Flexography is a method of direct rotary printing that uses resilient relief plates of rubber or photopolymer material. The plates may be flat or in the form of sleeves and in both cases they are used in the printing process by securing them to a cylinder where they are inked by a cell-structured Anilox metering roller. Flexographic presses can be used to print on a large range of substrates and are particularly used in the packaging industry, for printing on board, paper, foil and film.
Compared to other printing processes such as offset lithography or gravure, the relief image on the flexographic plate is very thick—mostly of the order of millimeters high. A popular method of producing such plates is by using thick photopolymerizable layers and imaging by hardening through a photo-tool. The unhardened photopolymer precursor may then be washed away with solvent. This process requires the pre-imaging of the photo-tool which is usually in the form of a silver halide based film and then multiple steps to prepare the flexo plate by UV exposure, washing, drying, etc. A description of the flexographic process including plate-making may be found in “The Printing Ink Manual”, edited by R. H. Leach and R. J. Pierce—5th edition, published in 1993 by Blueprint Press (pages 33 to 42).
Process simplification and acceleration of plate-making are desirable targets for flexography in the same way as they have been for offset lithography. Thus, the computer-to-plate concept which has become popular for offset has also been exploited for flexography. For instance, U.S. Pat. No. 5,654,125 describes the formation of an integral photo-tool in a process and apparatus for image-wise ablating an infrared radiation sensitive layer of a flexographic element, for use in making a flexographic printing plate. The photopolymer flexo plate has a top coating, which may contain a high concentration of carbon black. The layer absorbs infrared radiation and when imaged using an infrared emitting laser as an imaging source, areas become hot from infra red absorption and are ablated away in what will be the image areas. The layer in which selected areas have been ablated becomes the integral photo-tool and UV exposure is made through these ablated gaps in the coating. Where the carbon layer is unablated it prevents the photopolymerization of the UV sensitive layer. Where the carbon has been ablated away the UV light causes polymerization of the photopolymer. The plate is then washed to remove the carbon layer and the unpolymerized photopolymer precursor.

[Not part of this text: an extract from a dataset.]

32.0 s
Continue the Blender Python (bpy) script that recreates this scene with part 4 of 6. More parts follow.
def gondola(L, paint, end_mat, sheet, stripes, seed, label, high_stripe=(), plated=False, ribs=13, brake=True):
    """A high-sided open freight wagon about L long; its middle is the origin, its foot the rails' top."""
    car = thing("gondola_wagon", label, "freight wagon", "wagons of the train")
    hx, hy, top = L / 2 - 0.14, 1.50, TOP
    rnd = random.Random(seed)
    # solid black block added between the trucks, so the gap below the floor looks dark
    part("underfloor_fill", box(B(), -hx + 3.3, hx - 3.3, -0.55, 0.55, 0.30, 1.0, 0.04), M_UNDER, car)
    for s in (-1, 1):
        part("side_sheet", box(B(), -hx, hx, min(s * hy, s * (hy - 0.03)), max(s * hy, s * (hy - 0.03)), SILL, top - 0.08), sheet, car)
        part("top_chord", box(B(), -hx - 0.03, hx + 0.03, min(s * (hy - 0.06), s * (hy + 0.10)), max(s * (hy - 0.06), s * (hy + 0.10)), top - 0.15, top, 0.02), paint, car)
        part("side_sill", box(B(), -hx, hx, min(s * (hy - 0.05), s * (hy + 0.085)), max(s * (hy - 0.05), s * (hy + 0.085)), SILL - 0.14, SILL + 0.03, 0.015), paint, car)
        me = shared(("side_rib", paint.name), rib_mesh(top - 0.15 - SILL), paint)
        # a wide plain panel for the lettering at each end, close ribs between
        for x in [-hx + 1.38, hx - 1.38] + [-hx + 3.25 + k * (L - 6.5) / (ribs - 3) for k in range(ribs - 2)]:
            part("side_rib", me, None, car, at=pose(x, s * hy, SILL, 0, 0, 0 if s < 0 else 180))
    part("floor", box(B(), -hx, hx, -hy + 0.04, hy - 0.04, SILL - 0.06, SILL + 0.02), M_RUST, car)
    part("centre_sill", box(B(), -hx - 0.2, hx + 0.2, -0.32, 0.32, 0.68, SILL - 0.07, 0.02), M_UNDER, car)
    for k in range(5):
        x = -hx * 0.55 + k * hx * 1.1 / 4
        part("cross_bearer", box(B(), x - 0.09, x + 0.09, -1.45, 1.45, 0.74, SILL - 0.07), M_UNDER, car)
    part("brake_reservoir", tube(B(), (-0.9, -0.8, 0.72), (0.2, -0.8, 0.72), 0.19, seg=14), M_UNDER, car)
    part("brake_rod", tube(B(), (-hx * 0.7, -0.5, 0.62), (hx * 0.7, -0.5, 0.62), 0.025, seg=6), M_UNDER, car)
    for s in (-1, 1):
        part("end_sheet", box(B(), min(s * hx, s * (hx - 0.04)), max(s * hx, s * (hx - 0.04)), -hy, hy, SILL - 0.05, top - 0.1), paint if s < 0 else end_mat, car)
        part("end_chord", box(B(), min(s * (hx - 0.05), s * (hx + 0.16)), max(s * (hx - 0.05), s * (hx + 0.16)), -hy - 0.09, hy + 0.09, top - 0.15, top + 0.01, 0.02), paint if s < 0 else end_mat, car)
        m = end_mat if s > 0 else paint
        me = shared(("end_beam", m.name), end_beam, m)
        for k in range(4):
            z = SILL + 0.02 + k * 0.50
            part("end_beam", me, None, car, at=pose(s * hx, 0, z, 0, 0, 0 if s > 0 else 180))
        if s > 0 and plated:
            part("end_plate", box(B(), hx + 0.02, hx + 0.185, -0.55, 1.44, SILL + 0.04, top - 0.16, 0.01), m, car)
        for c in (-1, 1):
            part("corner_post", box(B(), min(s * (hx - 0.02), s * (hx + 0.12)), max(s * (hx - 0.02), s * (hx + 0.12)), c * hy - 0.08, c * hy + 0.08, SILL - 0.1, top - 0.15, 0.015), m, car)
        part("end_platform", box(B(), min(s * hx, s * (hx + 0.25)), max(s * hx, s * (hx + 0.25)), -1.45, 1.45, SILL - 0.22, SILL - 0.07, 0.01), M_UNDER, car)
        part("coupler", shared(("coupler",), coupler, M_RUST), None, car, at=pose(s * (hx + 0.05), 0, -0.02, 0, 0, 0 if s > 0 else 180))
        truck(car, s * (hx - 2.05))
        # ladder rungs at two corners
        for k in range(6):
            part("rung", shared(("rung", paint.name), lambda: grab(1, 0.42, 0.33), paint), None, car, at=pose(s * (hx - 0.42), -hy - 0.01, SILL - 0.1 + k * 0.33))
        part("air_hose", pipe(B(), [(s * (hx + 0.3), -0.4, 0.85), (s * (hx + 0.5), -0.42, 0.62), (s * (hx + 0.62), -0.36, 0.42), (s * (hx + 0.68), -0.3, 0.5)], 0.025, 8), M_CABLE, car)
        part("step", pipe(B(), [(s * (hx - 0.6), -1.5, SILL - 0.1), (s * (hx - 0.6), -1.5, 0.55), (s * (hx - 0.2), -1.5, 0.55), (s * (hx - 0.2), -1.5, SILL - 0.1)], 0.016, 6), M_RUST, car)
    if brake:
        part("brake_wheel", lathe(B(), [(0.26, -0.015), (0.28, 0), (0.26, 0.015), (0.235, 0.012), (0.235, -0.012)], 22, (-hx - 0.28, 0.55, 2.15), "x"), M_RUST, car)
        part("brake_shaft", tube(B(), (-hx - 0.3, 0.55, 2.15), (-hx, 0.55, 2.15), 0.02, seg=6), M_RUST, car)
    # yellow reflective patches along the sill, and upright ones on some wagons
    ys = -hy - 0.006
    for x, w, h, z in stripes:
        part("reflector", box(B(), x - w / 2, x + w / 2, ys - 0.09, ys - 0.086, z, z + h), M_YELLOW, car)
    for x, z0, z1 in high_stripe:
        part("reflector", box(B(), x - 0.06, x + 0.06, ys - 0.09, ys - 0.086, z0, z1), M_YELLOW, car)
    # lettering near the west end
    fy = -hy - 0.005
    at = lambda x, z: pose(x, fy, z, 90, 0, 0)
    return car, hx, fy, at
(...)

Thus, such plates can be considered as digital and are analogous to the computer-to-plate technology developed for offset lithographic printing. The process eliminates the need for the silver halide photo-tool, which involves dark room facilities as well as the use of unstable environmentally undesirable processing liquids. The plates give enhanced quality over conventional plates, but require relatively high energies (up to 5joules per square cm.) to ablate the carbon layer. This is because the layer needs to be thick enough to give a high optical density to block the UV exposure needed to polymerize the relatively thick pre-polymer layer. Such plates are relatively expensive and still involve a multiplicity of stages in their preparation.

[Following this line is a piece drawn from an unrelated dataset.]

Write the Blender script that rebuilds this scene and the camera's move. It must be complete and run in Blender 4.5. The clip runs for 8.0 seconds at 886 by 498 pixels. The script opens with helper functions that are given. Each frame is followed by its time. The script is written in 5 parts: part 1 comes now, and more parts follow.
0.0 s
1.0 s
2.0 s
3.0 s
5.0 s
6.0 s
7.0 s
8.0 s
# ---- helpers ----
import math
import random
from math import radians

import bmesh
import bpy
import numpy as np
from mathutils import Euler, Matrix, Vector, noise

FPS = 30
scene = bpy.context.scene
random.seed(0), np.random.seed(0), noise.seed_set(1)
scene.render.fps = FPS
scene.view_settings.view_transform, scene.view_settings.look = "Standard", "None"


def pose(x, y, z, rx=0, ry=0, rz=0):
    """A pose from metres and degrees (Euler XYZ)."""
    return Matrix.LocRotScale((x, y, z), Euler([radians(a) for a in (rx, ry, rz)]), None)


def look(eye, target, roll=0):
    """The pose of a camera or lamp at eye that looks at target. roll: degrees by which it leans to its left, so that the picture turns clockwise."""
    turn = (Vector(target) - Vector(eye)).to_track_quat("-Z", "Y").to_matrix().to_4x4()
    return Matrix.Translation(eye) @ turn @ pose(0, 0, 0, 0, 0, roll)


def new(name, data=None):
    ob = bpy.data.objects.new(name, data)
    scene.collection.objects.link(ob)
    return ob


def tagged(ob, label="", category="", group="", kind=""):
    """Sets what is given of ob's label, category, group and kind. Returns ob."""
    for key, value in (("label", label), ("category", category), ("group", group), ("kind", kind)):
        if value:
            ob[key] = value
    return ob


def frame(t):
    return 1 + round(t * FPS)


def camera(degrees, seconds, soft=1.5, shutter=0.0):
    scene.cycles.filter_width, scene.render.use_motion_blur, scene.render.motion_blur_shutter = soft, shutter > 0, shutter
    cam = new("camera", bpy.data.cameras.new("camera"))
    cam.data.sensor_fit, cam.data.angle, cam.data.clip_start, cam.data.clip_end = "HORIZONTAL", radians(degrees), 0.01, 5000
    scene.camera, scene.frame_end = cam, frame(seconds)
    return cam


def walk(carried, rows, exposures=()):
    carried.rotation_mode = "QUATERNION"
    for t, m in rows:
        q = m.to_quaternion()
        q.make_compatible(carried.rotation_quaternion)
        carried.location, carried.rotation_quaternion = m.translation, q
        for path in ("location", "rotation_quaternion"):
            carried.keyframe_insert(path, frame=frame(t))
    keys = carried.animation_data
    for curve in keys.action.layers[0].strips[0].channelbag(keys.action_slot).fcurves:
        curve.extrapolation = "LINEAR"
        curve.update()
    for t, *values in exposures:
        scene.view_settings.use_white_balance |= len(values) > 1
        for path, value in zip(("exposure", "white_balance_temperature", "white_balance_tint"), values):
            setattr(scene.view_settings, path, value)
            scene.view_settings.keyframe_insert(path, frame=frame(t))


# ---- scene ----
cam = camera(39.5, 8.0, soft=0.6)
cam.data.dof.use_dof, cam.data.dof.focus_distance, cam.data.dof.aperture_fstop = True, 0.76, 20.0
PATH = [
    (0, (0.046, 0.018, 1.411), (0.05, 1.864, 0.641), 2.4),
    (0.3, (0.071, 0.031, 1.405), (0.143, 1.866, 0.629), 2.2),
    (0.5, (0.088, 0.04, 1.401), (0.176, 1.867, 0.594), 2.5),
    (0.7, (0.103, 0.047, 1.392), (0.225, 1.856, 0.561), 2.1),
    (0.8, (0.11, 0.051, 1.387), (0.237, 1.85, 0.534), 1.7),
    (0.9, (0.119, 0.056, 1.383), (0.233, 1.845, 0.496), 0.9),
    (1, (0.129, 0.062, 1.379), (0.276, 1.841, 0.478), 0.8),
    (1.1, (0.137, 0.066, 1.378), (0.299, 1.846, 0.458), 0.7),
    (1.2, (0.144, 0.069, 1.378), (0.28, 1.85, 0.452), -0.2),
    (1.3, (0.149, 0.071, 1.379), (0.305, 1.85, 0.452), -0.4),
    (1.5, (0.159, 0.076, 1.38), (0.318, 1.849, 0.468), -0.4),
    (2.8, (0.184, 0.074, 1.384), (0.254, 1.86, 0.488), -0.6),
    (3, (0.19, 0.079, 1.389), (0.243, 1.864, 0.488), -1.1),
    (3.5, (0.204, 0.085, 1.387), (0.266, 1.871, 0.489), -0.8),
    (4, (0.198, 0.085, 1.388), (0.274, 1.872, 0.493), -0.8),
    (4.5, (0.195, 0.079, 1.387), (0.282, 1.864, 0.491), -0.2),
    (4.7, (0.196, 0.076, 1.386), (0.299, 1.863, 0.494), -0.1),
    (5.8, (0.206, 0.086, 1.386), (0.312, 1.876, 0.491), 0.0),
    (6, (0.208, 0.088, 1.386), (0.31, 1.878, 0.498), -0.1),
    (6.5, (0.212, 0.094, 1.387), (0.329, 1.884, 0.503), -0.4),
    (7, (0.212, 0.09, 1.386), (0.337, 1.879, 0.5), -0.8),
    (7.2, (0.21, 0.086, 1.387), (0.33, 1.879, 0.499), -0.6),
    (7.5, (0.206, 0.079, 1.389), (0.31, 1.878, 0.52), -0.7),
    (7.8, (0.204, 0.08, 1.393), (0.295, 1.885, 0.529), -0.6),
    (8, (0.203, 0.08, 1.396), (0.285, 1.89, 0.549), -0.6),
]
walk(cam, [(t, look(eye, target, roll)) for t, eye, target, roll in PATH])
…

Alternative methods of using digital imaging in the production of relief printing plates are based on inkjet. The use of ink jet as a means for producing relief images is suggested in UK Pat. No. 1431462. Here, the inkjet fluid alters the solubility properties of the coating on a substrate. The image produced is only a few microns thick and can be used for offset lithography. However, the imaged plate is not of a flexographic nature, since the surface does not have suitably elastomeric properties.
An alternative method of digital plate formation is to ink jet the mask onto the plate and a number of inventions have been published using this idea. Here, the background must be covered with the masking ink and the unimaged areas from the inkjet part of the process are then used as the final relief areas of the printing plate.

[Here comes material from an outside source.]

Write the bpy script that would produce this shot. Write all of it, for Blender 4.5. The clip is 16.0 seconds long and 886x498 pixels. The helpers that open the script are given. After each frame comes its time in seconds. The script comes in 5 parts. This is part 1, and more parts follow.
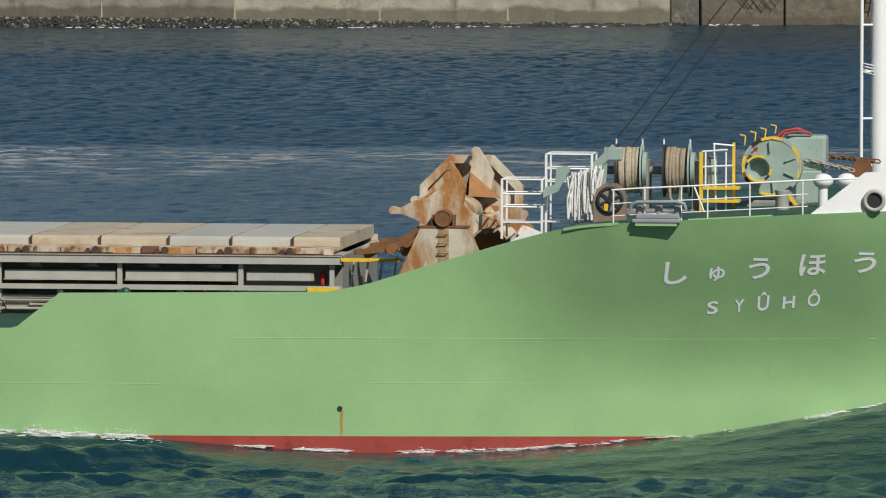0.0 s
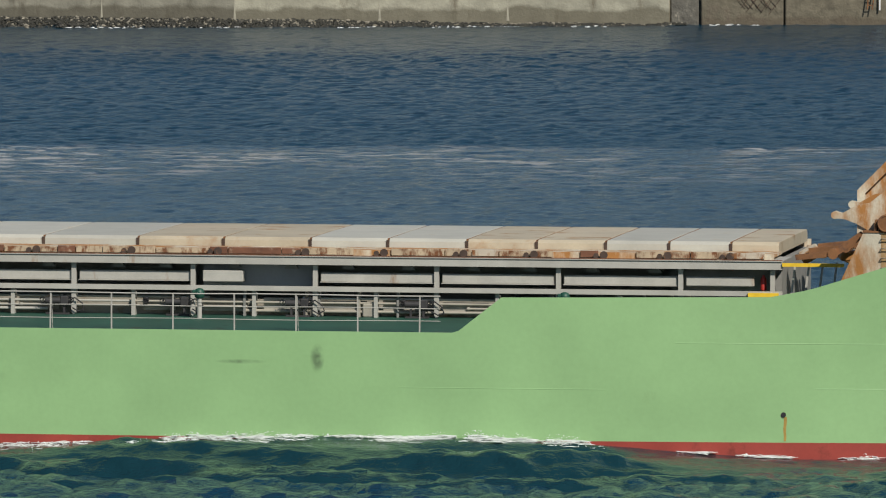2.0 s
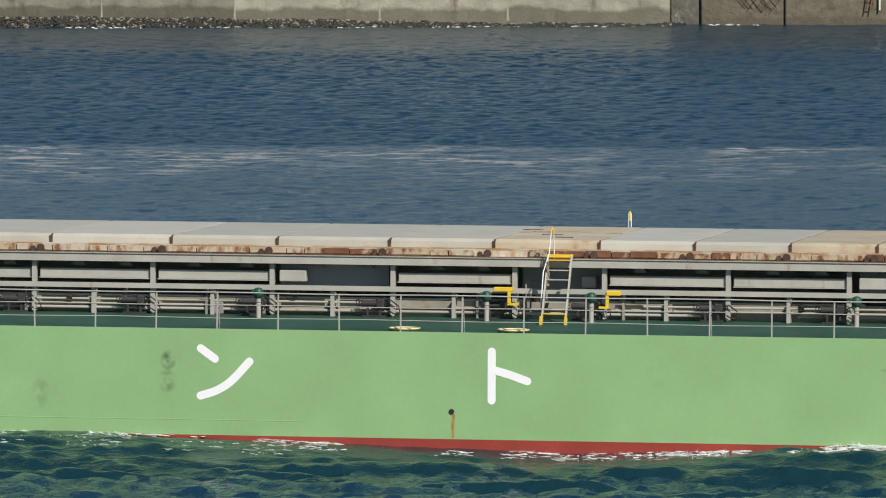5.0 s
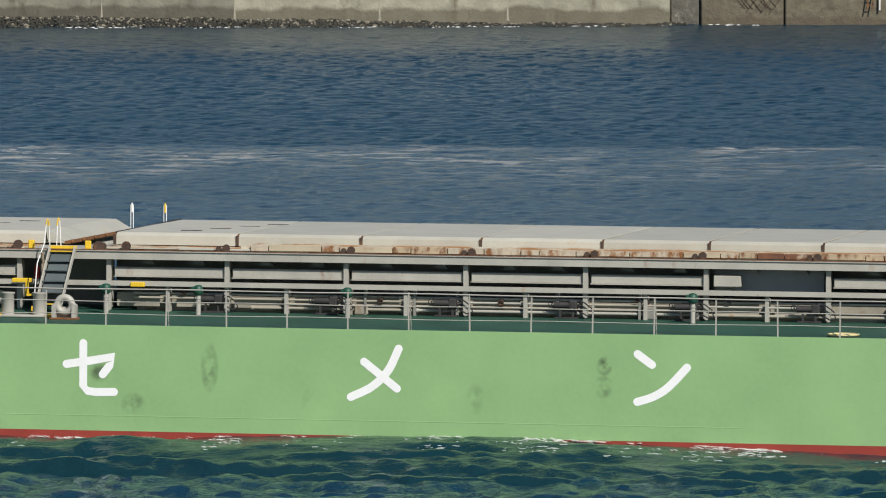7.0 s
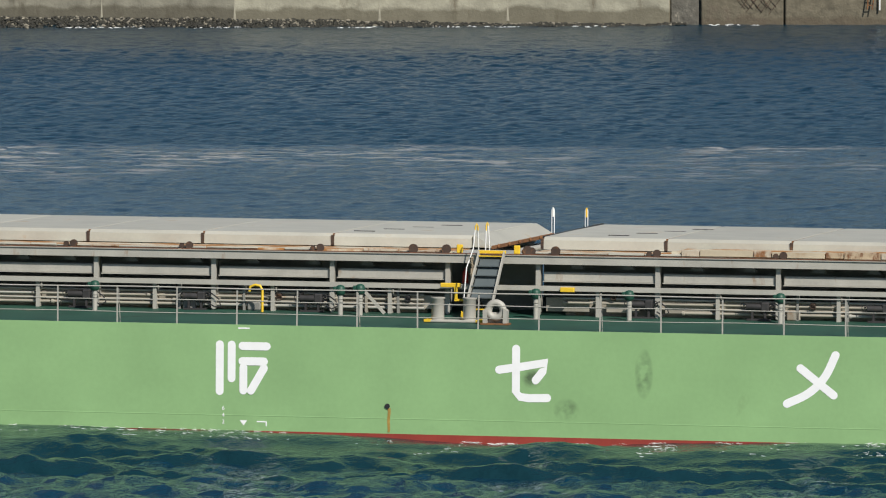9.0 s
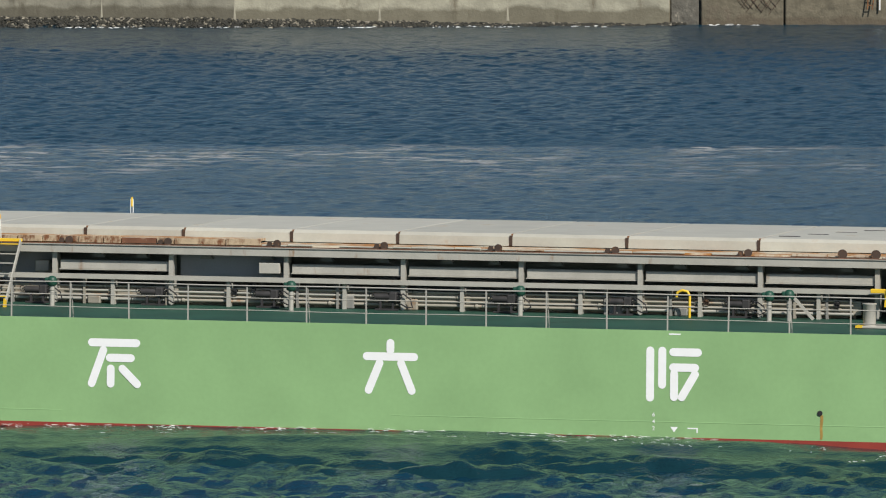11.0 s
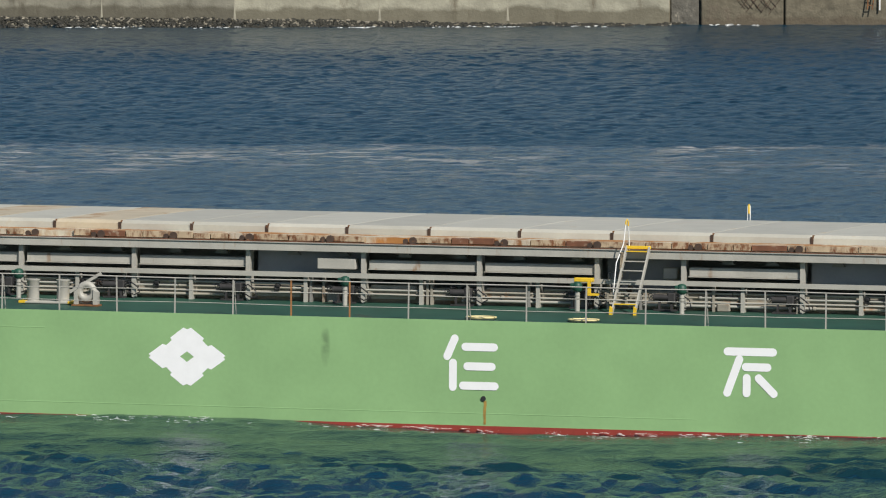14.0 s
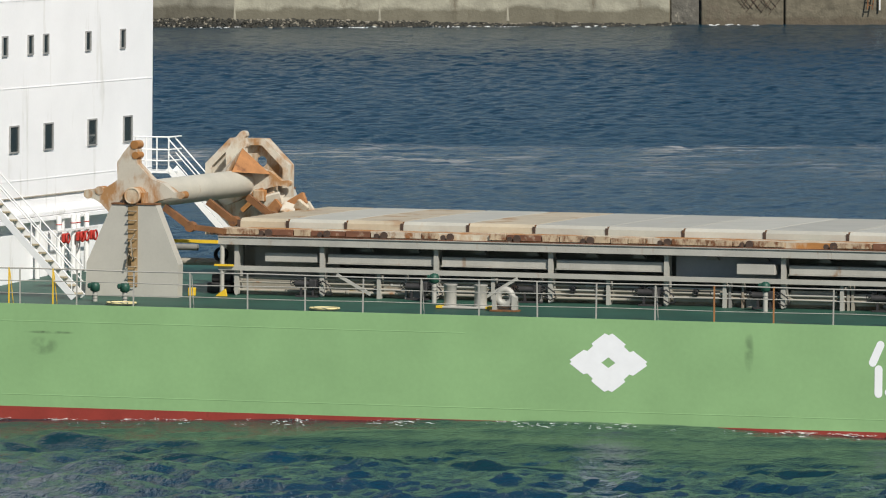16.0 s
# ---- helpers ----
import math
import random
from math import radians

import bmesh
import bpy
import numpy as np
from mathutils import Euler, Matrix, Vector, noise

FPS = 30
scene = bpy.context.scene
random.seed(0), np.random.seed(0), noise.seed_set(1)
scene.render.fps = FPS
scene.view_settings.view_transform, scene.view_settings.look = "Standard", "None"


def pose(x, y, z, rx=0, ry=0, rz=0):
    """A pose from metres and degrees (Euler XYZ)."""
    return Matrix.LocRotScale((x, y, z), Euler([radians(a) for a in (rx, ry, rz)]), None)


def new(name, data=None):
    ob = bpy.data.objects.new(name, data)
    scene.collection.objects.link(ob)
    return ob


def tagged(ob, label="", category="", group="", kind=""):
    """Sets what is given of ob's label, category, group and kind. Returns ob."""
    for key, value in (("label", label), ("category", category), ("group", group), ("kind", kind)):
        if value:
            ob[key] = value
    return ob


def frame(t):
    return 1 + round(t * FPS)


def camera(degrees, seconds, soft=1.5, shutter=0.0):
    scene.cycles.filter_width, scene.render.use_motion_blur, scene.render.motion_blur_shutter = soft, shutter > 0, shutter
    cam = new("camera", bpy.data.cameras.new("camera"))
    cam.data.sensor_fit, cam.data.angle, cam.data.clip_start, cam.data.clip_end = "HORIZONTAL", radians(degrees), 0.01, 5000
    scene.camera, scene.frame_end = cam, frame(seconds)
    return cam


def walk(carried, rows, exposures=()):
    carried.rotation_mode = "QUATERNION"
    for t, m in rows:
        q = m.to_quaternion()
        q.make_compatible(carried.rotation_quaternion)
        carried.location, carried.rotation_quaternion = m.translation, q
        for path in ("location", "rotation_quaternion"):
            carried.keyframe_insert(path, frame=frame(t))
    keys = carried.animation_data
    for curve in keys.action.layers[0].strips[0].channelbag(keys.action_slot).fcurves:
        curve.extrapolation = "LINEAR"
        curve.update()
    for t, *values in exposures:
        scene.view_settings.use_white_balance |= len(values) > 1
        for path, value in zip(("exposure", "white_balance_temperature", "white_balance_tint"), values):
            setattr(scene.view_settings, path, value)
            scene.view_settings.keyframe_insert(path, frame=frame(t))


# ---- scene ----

# ================= camera: fixed, long lens, on a high shore =================
EYE = 25.372
cam = camera(5.6106, 16.0, soft=1.1)
STAND = pose(0, 0, EYE, 90 - 4.3738, 0, 0)
walk(cam, [(0.0, STAND), (16.0, STAND)], [(0.0, -0.13), (0.5, -0.15), (1.0, -0.17), (1.5, -0.13), (2.0, -0.05), (3.0, 0.02), (4.0, 0.06), (16.0, 0.06)])

# ================= daylight =================
SUN_ELEV, SUN_AZ = 42.0, 150.0     # degrees; azimuth clockwise from +y
world = bpy.data.worlds.new("world")
scene.world = world
world.use_nodes = True
wn = world.node_tree
sky = wn.nodes.new("ShaderNodeTexSky")
sky.sky_type = 'NISHITA'
sky.sun_disc = False
sky.sun_elevation = radians(SUN_ELEV)
sky.sun_rotation = radians(SUN_AZ)
sky.air_density, sky.dust_density, sky.ozone_density = 1.0, 0.3, 2.0
wn.links.new(sky.outputs[0], wn.nodes["Background"].inputs[0])
wn.nodes["Background"].inputs[1].default_value = 0.056
sun = new("sun", bpy.data.lights.new("sun", 'SUN'))
sun.data.energy, sun.data.angle, sun.data.color = 4.6, radians(0.5), (1.0, 0.95, 0.87)
_a, _e = radians(SUN_AZ), radians(SUN_ELEV)
SUN_DIR = Vector((math.sin(_a) * math.cos(_e), math.cos(_a) * math.cos(_e), math.sin(_e)))
sun.matrix_world = Matrix.Translation((0, 0, 300)) @ SUN_DIR.to_track_quat("Z", "Y").to_matrix().to_4x4()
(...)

U.S. Pat. No. 5,779,779 uses a Hot Melt inkjet ink for UV blocking on the flexo plate. U.S. Pat. No. 6,358,668 uses a water-based inkjet ink and a special ink-receiving layer coated onto the flexo plate to ensure good UV blocking properties for the ink. The use of ink jet inks as masks still requires subsequent wet stages of washing out uncured material and then drying the plate.
U.S. Pat. No. 5,511,477 describes the formation of various types of printing plates including flexographic printing plates using a UV curable ink jet ink, by directly jetting onto a substrate base. However, the actual height of the image is only that of one layer of the inkjet drops and thus it would be difficult to produce flexographic plates of acceptable performance, because flexography is designed for plate image thickness in the order of magnitude of millimeters. Ink jet produces images in the order of magnitude of microns.